In My Ohio

​On Leaving the River to Pursue the Thunderhead

                   (www.anglerstonic.com)
Darren C. Demaree
​There appears to me to be a section of life (30-40 maybe) that moves at an incredible speed. If you have appropriate food and shelter, perhaps a significant other or a family, then you are able to find enough wiggle room in your life to move freely through it. Any questions or desires you might have are really only propositions to “better” your good life. You live to protect and better your world, and very little is ever threatened. If you can keep your ego in check, then that life can be (barring tragedy) warm enough to escort you into retirement. You might see a skirmish or a terrible storm off in the distance, but unless it presents itself to you, it won’t create a tide in your very direct river.
 
I think that is fine. This is a difficult, often crushing world, and if you find peace amidst the chaos then that is fantastic. Your later-life sentiments will be full of stories from your life now, and how beautiful it was to be old enough to be capable and young enough to be thrilled by little treasures. You will, most likely, tell stories that are similar to those of your parents, who probably were able to find a degree of the same peace you have now. A lineage of comfort and peace, free of ego or mad declarations; I can admire all of that. I can find no fault in considering those turns to be an emotional and physical blessing.
 
I grew up at the confluence of two families that longed for that peace, and did an excellent job of the stage dressing for that scene.
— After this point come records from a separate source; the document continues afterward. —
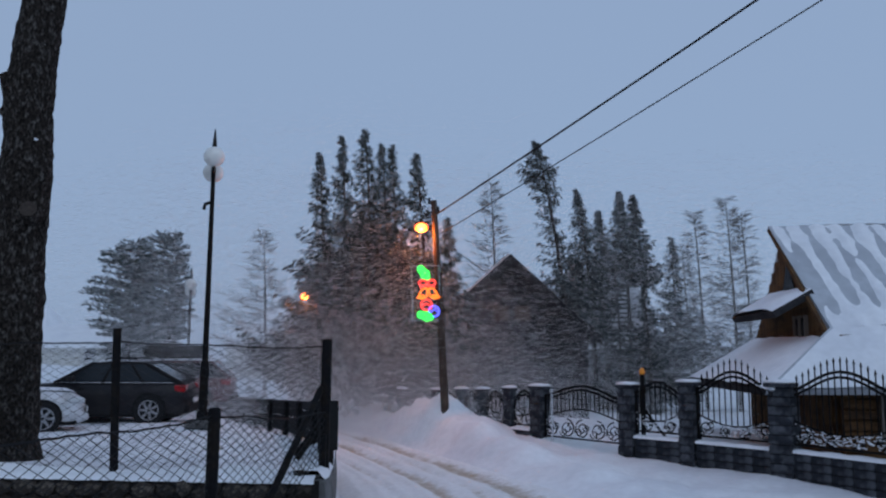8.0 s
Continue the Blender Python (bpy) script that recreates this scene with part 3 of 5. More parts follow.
def pillar(x, y, z0, z1, turn, size):
    t = thing("stone_pillar", "slate-grey stone fence pillar with a snow cap", "fence pillar", "fence pillars", at=Matrix.Translation((x, y, z0 - 0.5)) @ Matrix.Rotation(turn, 4, "Z"))
    h = z1 - z0 + 0.5
    part("core", Mesh().box((-0.17 * size, -0.17 * size, 0), (0.17 * size, 0.17 * size, h - 0.07)), MORTAR, t)
    n = int((h - 0.08) / 0.175)
    for i in range(n):
        c = part("stone_course", course_mesh, PILLAR, t)
        c.matrix_local = Matrix.Translation((random.uniform(-0.01, 0.01), random.uniform(-0.01, 0.01), i * (h - 0.08) / n)) @ Matrix.Rotation(random.choice((0, 1, 2, 3)) * math.pi / 2 + random.uniform(-0.02, 0.02), 4, "Z") @ Matrix.Diagonal((size * random.uniform(0.97, 1.03), size * random.uniform(0.97, 1.03), (h - 0.08) / n / 0.175, 1))
    part("cap_stone", Mesh().box((-0.24 * size, -0.24 * size, h - 0.08), (0.24 * size, 0.24 * size, h), chamfer=0.015), PILLAR, t)
    m = Mesh()
    prof = [(0.21, 0), (0.24, 0.025), (0.19, 0.055), (0.08, 0.07)]
    for r, z in prof:
        m.v += [(sx * r * size, sy * r * size, h + z - 0.004) for sx, sy in ((-1, -1), (0, -1.05), (1, -1), (1.05, 0), (1, 1), (0, 1.05), (-1, 1), (-1.05, 0))]
    for i in range(3):
        for j in range(8):
            m.f.append((i * 8 + j, i * 8 + (j + 1) % 8, i * 8 + 8 + (j + 1) % 8, i * 8 + 8 + j))
    m.f.append(tuple(range(24, 32)))
    part("snow_cap", m, SNOW, t, smooth=True)
    return t


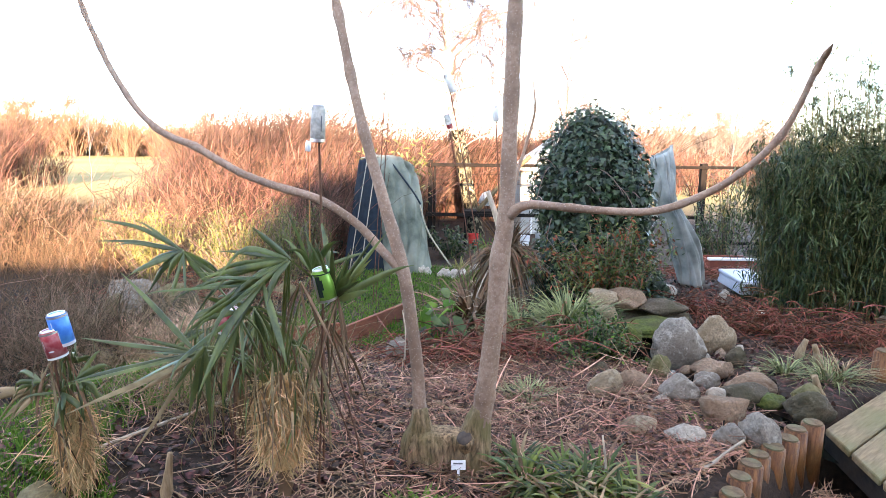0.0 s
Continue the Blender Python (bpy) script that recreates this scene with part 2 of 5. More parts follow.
M["birch_bark"] = material("birch_bark", (0.05, 0.042, 0.036), (0.56, 0.51, 0.44), 8, 0.8, 0.6, stretch=(1.0, 1.0, 1.6), c3=(0.38, 0.335, 0.28), big=0.9, ramp=(0.42, 0.54))
M["birch_twig"] = material("birch_twig", (0.118, 0.078, 0.064), (0.265, 0.185, 0.150), 3, 0.8, 0.0, islands=0.55)
# dark third colour paints shaded gaps into the thicket, beside the stems' own variation
M["willow"] = material("willow", (0.062, 0.026, 0.015), (0.295, 0.160, 0.098), 1.2, 0.75, 0.0, islands=0.8, c3=(0.052, 0.024, 0.016), big=0.9)
M["willow_top"] = material("willow_top", (0.095, 0.052, 0.038), (0.175, 0.10, 0.07), 1.2, 0.8, 0.0, islands=0.5, c3=(0.065, 0.035, 0.027), big=0.9)
M["reed"] = material("reed", (0.115, 0.072, 0.040), (0.335, 0.232, 0.142), 2, 0.8, 0.0, islands=0.8, c3=(0.092, 0.046, 0.024), big=1.2, thin=0.15)
M["far_scrub"] = material("far_scrub", (0.16, 0.085, 0.05), (0.27, 0.17, 0.10), 0.5, 0.9, 0.0, islands=0.35)
M["far_tree"] = material("far_tree", (0.16, 0.12, 0.10), (0.25, 0.19, 0.155), 0.5, 0.9, 0.0, islands=0.3)
M["ivy"] = material("ivy", (0.010, 0.027, 0.012), (0.032, 0.066, 0.024), 9, 0.38, 0.15, islands=0.6, spec=0.4, thin=0.05)
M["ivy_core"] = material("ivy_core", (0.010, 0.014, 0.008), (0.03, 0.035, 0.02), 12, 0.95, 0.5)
M["bamboo_leaf"] = material("bamboo_leaf", (0.011, 0.030, 0.012), (0.058, 0.105, 0.040), 9, 0.38, 0.0, islands=0.85, thin=0.15, c3=(0.075, 0.095, 0.030), big=4)
M["nandina_leaf"] = material("nandina_leaf", (0.040, 0.065, 0.018), (0.17, 0.19, 0.052), 6, 0.5, 0.0, islands=0.5, thin=0.2)
M["bamboo_cane"] = material("bamboo_cane", (0.10, 0.10, 0.035), (0.20, 0.18, 0.07), 15, 0.5, 0.1, islands=0.3)
M["shrub_leaf"] = material("shrub_leaf", (0.020, 0.045, 0.014), (0.085, 0.13, 0.04), 8, 0.55, 0.0, islands=0.5, thin=0.15)
M["shrub_red"] = material("shrub_red", (0.20, 0.05, 0.025), (0.30, 0.10, 0.035), 8, 0.55, 0.0, islands=0.45, thin=0.15)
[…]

There was some money or there was a little money, and the generation before mine all went to college. They used that to acquire more/better jobs, more money, and even more items to crowd the family sentiment. The whole family joined the river before I was born.
 
I was put in this river. I was told the river was righteous, and that if I was a good, hard-working man I could stay in it as long as I wanted to. I could have peace, a version of happiness, maybe love, so I got good and wet. All I could see around me were the formations of different cloudbanks, and though sometimes I was in the water and punished by great rains at the same time, I moved forward. Even when my parents divorced it still felt like we are all going to be okay, and by that I mean that we could essentially still do all the things we wanted to do.
 
That sentiment is an incredibly selfish one. I never tended to the emotional scarring of that family explosion. I never even took care of the family members involved in it. I would be okay was the only decision I made. That decision, to go down the river alone, was one of terrible consequences.
 
Now, with a family of my own, an hour after filling my belly and widening my stance with a large cup of good coffee, I acknowledge that the river is no place for me. I know the flashes and the bangs aren’t exactly bowling lanes in the sky, but doesn’t it sound much more intriguing to find a place to do some battle? If I exert myself in some incredible way while most of the people I love are safe and made comfortable by efforts, does that not sound like a much better sacrifice? There is a lot of fear in living up to the shape-shifting challenges of the world, and at some point I might have monsters tearing at my legs and arms, but why not think of this energy as my own storm, constant and carried past the levees of middle age?
 
I’m thirty-four, a poet and unsettled in actual career, but for the first time I can feel how angry some of these things have made me. Instead of closing my eyes to settle down those emotional ghosts, I want more than anything to keep finding more guerrilla tactics in the art world and in the writing world. If I am to be dry for the rest of my life, then I might as well find the miles to stretch out my skin. We never dissolve physically, but I could feel that I was one step away from my gravitas dissolving back into that river. I’ll give my heart and my things to my family, and the rest of what I have will be a damn ornery time spent sticking my arms past the lightning of the world. I wish I knew what that meant, but I was wet for so long that some of these things I’m still figuring out.